Даже знаменитый немецкий продолжатель Дидро, Лессинг, вынужден был признать, что его учитель подал Палиссо «много поводов для нападок на «Побочного сына». «Чрезвычайно однообразные характеры, романтичность самих этих характеров, сухой и надуманный диалог, педантичный звон новомодных философских сентенций — все это облегчало нападки порицателей. Особенно много смеялись над торжественной Терезией (или Констанцией..), так философски ловящей женихов и так мудро рассуждающей с человеком, которому она не нравится, о добродетельных детях, которых надеется иметь от него. Нельзя отрицать и того, что форма, приданная Дидро его диалогам, тон, каким он в них выражается, были немного суетны и напыщенны…»
Казалось бы, это трудно объяснить. Дидро даже философские трактаты писал в форме блестящих диалогов. Кто мог сомневаться в том, что он прирожденный драматург? А пьеса его была так назидательно скучна и суха. В чем тут разгадка? А вот в чем. Чего Дидро добивался? «Истина и добродетель — две невредимые статуи среди гибели и опустошения», — провозглашал он. Истину и добродетель он хотел воздвигнуть в своей пьесе. Но на самом деле истина в действительности того времени никак не совмещалась с добродетелью. Дидро хотел правдиво показать третьесословного героя и в то же время превознести его добродетели. А реальный буржуа и его реальная деятельность тогда, как и прежде и потом, никак не могли служить образцом добродетели. Отсюда и умозрительность пьесы и искусственность ее ситуаций и диалогов.
Критик того времени Лагарп остроумно заметил: «Драматург должен перевоплощаться в любого из своих персонажей, а Дидро, напротив, превратил всех действующих лиц в самого себя: все они обладают его умом и стилем. Мужчины, женщины, слуги — все у него философы».

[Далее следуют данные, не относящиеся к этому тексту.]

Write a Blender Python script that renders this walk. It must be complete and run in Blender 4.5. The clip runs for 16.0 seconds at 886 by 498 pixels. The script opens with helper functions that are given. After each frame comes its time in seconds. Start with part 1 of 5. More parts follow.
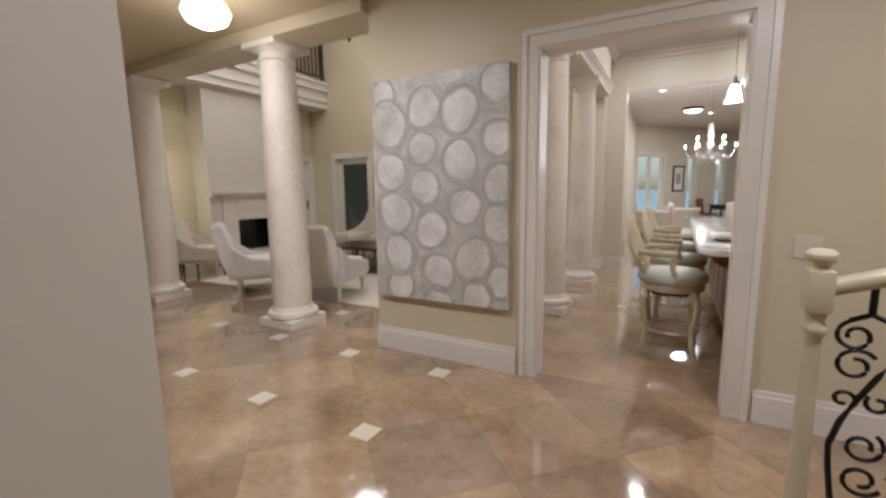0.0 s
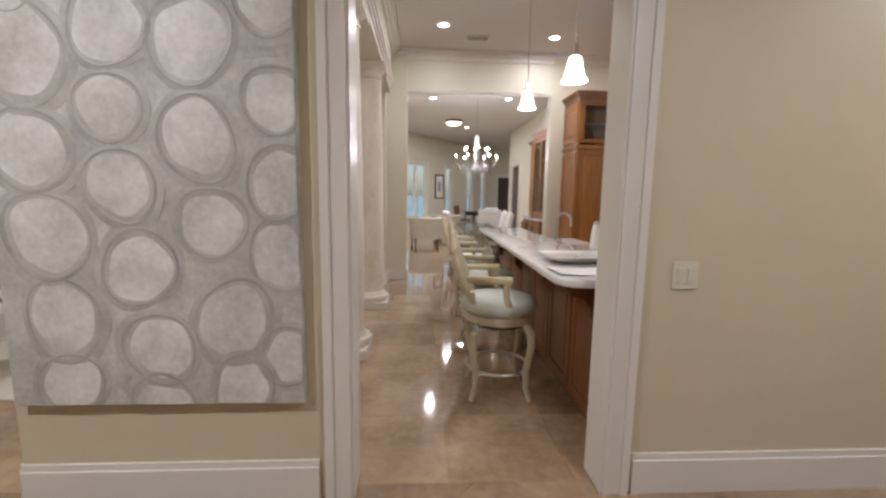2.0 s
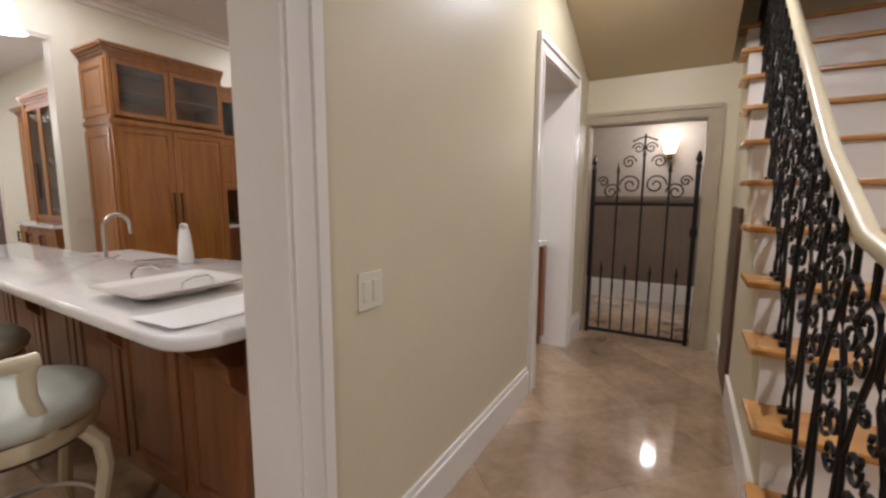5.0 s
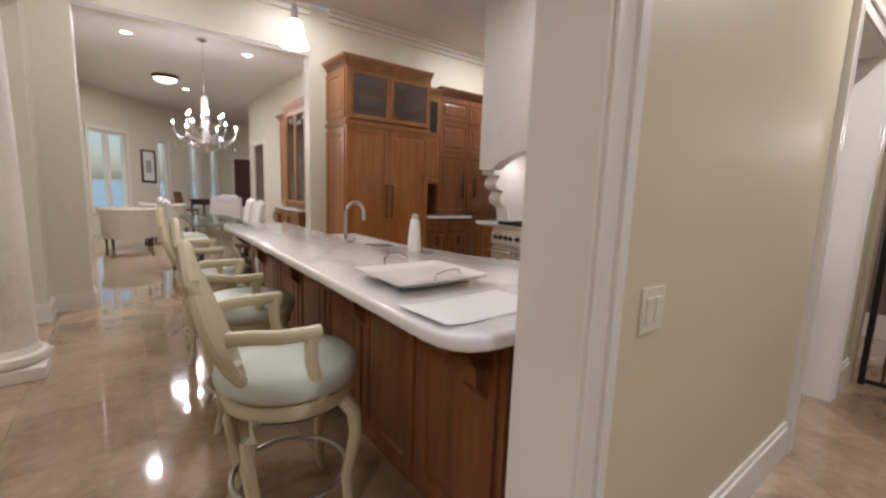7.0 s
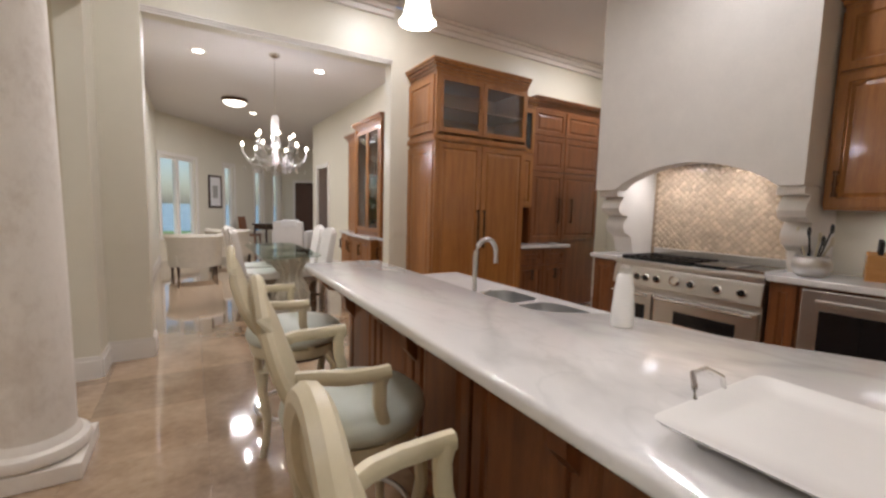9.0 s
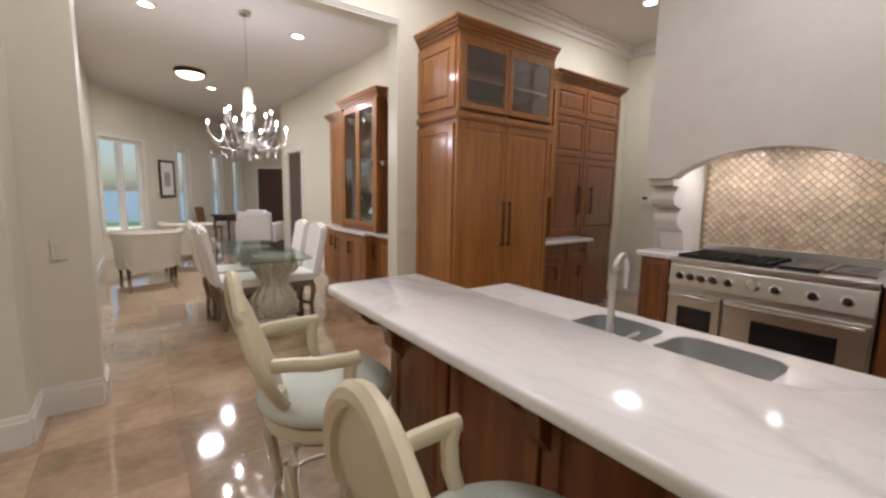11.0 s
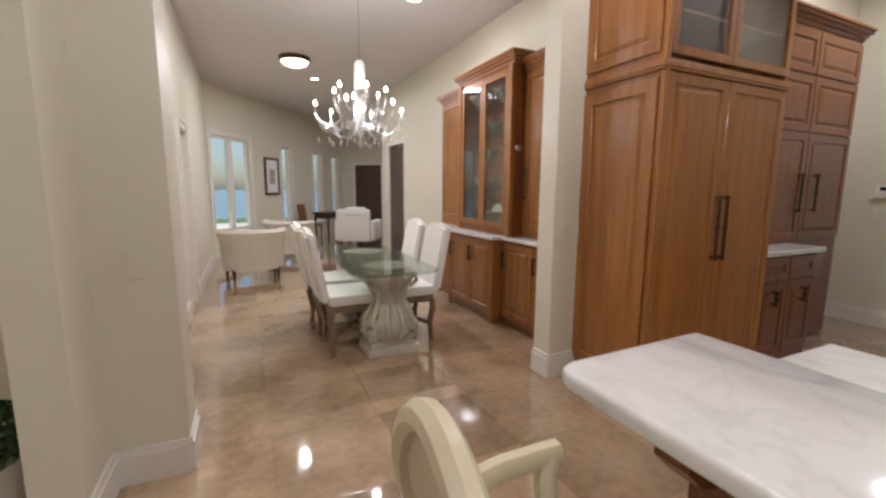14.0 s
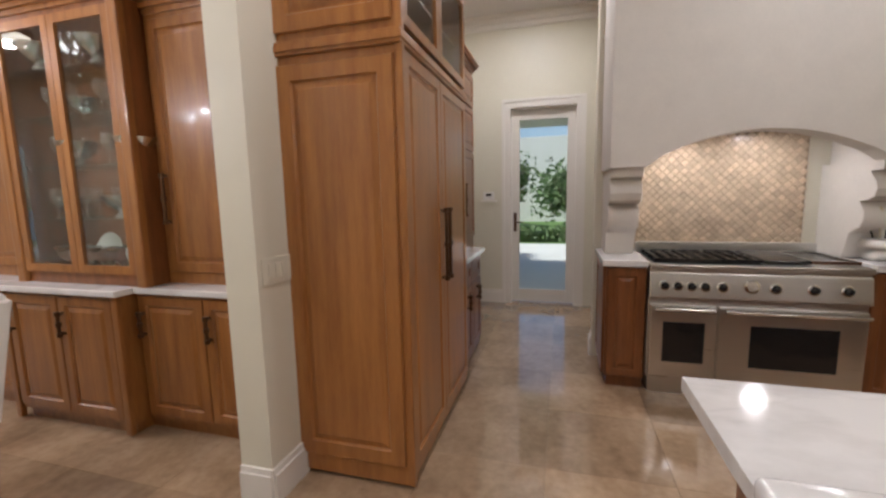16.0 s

Теоретически Дидро превосходно это понимал и того же, чего требовал от него Лагарп, спрашивал 4 других драматургов. Но в собственной пьесе действие и раскрытие характеров он заменил декларациями, живых людей — различными вариациями умозрительной добродетели
Пружиной действия Дидро захотел сделать обстоятельства, противопоставляя их заданным характерам и справедливо утверждая: «проявления зависят от обстоятельств», «чтобы показать сложность и изменчивость характеров, надо ставить героев в самые великие стеснения, в какие только можно». Основой сюжета «Побочного сына» должно было стать внебрачное рождение Дорваля. По авторскому замыслу, это обстоятельство объясняло и бегство его отца на Антильские острова и то, что Дорваль не знает о существовании у него сестры, в нее влюбляется и становится соперником своего друга Клервиля, жениха Розалии. И все остальное Но замысел не воплощен: в пьесе положение Дорваля как побочного ребенка не раскрывается. Это с огромной силой сделает Дидро четырьмя годами позже в «Монахине». Дорваль же богат, никем не отвергнут, не изгнан из общества, любим даже двумя женщинами. Эго те наличествующие в самой пьесе обстоятельства, которые, хотел этого или не хотел автор, опровергают мизантропический монолог Дорваля: «Когда я, покинутый почти с рождения где-то на грани между одиночеством и обществом, открыл глаза, чтобы разыскать узы, которые могли бы связать меня с людьми, я едва нашел обрывки этих уз. Тридцать лет бродил я среди людей одинокий, неизвестный, заброшенный, не испытав ничьей любви, не встретив никого, кто искал бы моей любви. Мне ненавистно общение с людьми, и я чувствую, что покой я обрету лишь вдали от тех, кто мне дорог».
Констанция разрушает его мизантропию, заявляя: «Рождение, титулы, богатство, положение — ничто перед сладостным дыханием добродетели».
И Дорваль, движимый добродетелью, убеждает Розалию отказаться от любви к нему и анонимно отдает ей половину своего состояния.
Страсть побеждена добродетелью, к чему и стремился автор. Но жертва оказалась не столь велика, потому что появление отца, открывшего Дорвалю тайну его рождения и то, что он и Розалия — брат и сестра, все равно сделало их любовь невозможной.
А сила их чувств, их любовь друг к другу, опять-таки вопреки авторскому замыслу, уничтожены тем, что, как только тайна выяснилась, Розалия немедленно соглашается выйти замуж за Клервиля, а Дорваль — жениться на Констанции, и обе четы, благословляемые старцем, разделившим между ними свое честно нажитое состояние, объявляются счастливыми.